GIVEN INSTRUCTION:
Retype, exactly as written, every line from the one containing "keys = carried.animation_data" down to the one containing "for path, value", including both, and nothing else.

RECORDED INFORMATION:
■ ■ ■ ■ ■
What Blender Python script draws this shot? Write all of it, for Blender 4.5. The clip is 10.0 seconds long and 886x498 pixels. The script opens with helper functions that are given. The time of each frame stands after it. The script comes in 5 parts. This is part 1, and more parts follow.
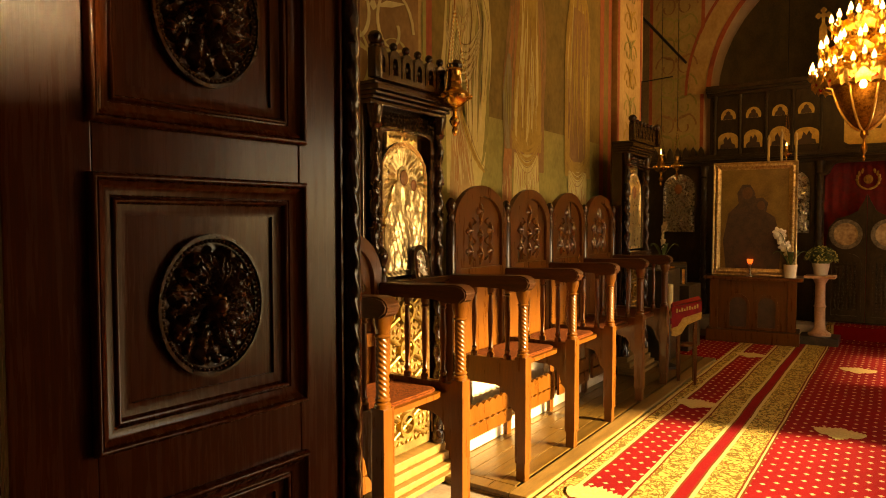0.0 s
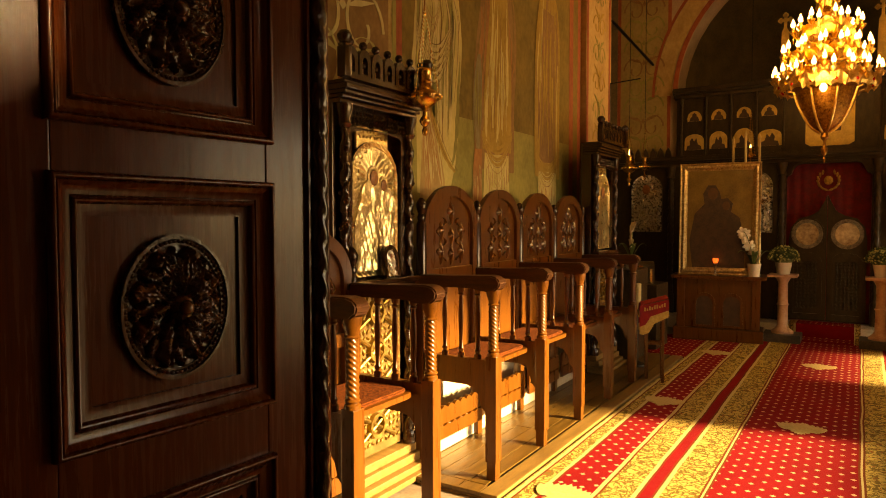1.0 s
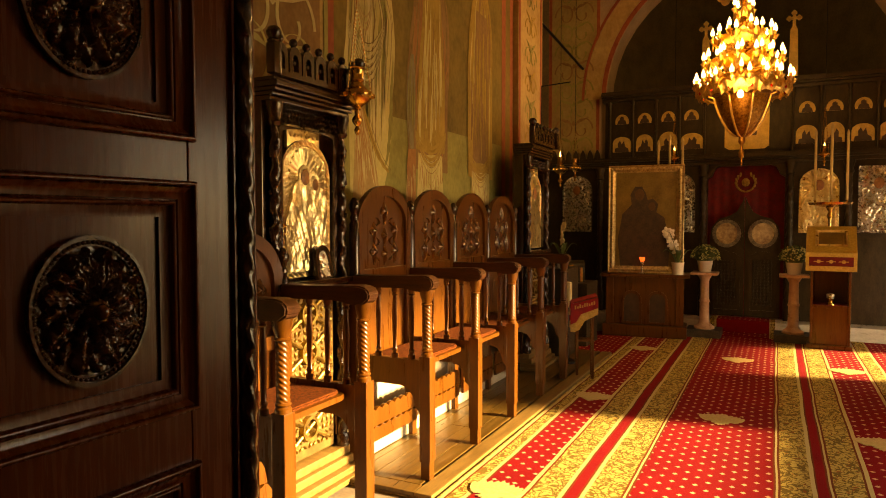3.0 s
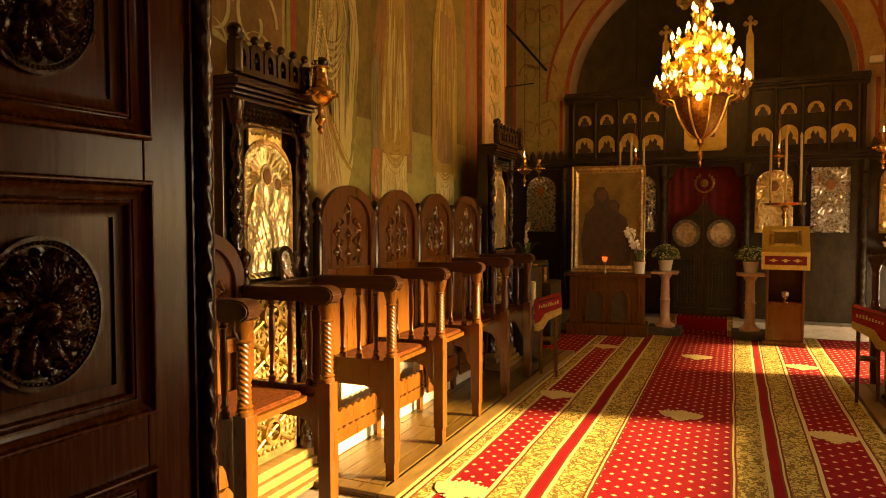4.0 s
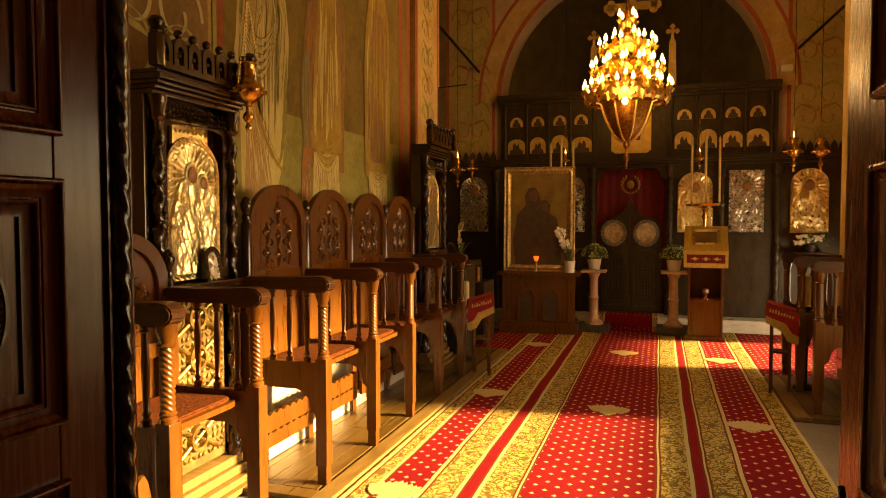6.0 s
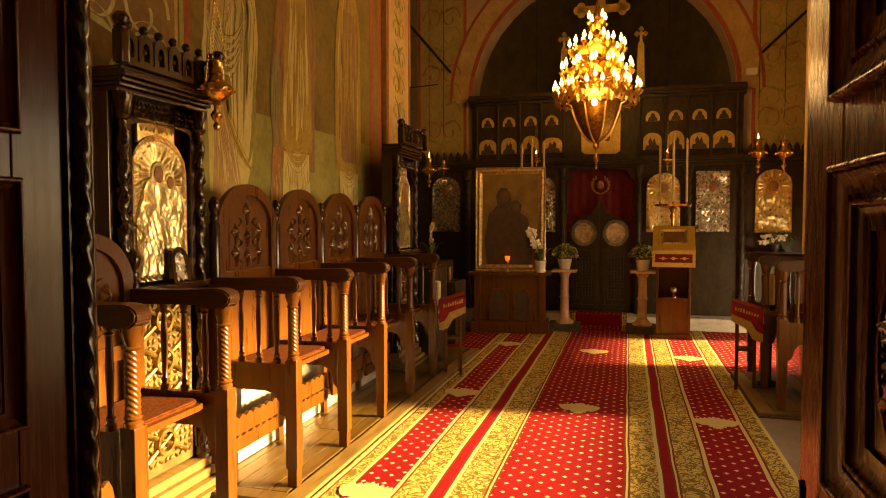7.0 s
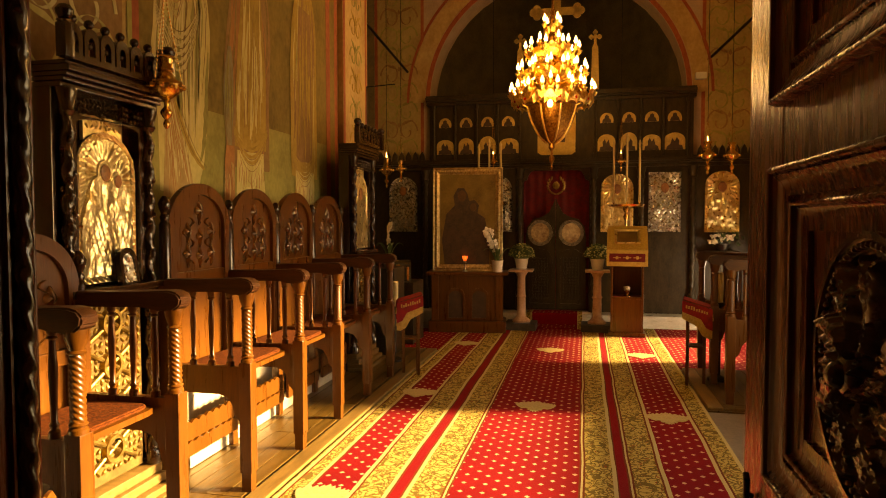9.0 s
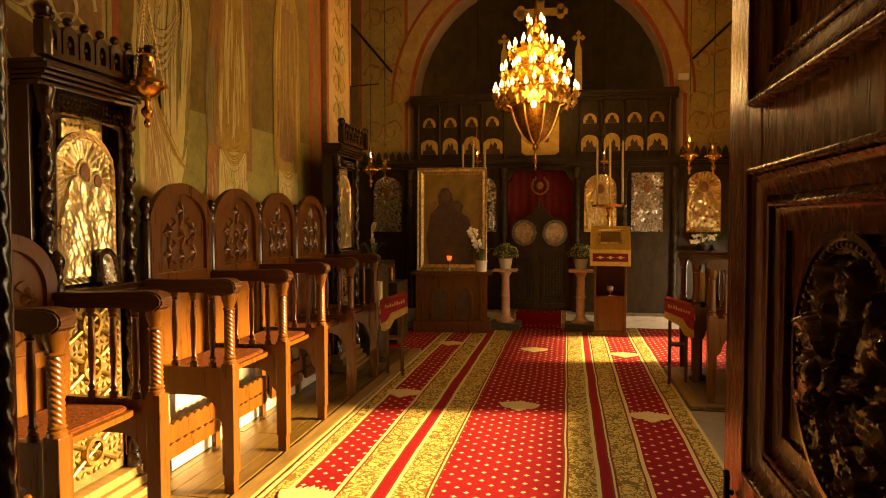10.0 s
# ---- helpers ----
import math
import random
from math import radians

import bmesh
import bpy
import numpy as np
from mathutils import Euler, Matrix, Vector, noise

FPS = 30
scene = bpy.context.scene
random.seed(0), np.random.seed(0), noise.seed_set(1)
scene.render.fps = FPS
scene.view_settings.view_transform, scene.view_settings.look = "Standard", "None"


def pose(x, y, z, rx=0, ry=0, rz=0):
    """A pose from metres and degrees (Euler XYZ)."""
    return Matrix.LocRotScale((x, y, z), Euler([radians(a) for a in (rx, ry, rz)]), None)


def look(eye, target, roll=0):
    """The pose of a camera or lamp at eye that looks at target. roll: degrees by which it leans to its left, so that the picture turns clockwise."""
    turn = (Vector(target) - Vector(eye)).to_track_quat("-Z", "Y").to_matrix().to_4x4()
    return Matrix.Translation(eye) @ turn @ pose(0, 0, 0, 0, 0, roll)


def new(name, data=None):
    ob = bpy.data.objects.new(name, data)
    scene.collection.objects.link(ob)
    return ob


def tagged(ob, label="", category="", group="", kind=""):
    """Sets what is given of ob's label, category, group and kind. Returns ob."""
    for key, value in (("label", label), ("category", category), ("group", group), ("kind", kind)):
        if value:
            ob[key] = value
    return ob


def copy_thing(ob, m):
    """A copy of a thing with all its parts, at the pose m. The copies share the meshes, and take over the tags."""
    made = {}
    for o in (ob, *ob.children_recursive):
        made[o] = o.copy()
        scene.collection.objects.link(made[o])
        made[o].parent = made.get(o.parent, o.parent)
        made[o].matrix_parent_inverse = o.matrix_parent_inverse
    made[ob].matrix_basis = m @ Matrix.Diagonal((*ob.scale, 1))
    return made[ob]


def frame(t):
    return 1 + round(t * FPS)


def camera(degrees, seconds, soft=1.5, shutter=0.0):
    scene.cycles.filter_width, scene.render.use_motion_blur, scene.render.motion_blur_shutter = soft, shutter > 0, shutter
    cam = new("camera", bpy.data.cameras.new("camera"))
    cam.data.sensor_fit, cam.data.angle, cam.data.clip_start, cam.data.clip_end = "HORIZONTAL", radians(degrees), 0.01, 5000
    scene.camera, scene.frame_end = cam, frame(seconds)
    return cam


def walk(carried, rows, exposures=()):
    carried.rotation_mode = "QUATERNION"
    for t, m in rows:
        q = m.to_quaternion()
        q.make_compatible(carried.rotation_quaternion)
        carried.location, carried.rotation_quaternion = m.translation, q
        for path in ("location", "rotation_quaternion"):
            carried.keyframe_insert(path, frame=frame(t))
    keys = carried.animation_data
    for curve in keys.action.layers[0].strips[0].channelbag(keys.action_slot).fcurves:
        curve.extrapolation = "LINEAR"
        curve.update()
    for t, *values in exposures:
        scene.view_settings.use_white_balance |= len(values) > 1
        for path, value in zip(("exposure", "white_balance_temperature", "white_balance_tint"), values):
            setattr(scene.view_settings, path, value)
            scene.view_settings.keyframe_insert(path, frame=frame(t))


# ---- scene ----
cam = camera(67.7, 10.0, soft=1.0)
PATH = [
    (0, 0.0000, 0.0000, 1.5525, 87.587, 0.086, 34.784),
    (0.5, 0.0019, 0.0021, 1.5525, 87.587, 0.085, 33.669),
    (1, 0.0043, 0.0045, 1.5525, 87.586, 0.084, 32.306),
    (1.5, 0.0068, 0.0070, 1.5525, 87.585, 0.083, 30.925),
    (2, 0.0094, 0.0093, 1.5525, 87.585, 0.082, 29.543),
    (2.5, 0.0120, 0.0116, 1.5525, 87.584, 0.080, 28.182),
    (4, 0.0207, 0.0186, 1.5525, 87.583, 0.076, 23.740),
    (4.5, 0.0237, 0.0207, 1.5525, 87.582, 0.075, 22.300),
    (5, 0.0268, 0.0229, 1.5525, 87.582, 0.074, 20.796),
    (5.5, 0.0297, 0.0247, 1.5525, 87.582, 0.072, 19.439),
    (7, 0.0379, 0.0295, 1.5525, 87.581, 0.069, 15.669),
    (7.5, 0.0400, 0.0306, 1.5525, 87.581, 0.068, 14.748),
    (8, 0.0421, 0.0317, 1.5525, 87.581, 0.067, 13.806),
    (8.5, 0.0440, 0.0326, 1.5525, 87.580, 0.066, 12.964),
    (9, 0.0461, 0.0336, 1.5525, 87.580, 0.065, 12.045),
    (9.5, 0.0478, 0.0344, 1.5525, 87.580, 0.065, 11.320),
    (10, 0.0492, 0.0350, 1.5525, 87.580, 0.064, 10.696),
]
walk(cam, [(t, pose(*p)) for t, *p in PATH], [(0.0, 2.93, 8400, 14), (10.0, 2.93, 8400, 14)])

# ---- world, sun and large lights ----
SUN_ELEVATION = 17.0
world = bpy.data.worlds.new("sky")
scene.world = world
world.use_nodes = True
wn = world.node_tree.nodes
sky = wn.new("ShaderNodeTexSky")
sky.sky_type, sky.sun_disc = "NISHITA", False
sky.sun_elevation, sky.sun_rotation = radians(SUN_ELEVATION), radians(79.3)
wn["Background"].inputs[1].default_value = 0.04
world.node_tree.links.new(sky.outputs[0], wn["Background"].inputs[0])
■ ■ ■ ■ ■
ANSWER FOR THIS EXERCISE:
    keys = carried.animation_data
    for curve in keys.action.layers[0].strips[0].channelbag(keys.action_slot).fcurves:
        curve.extrapolation = "LINEAR"
        curve.update()
    for t, *values in exposures:
        scene.view_settings.use_white_balance |= len(values) > 1
        for path, value in zip(("exposure", "white_balance_temperature", "white_balance_tint"), values):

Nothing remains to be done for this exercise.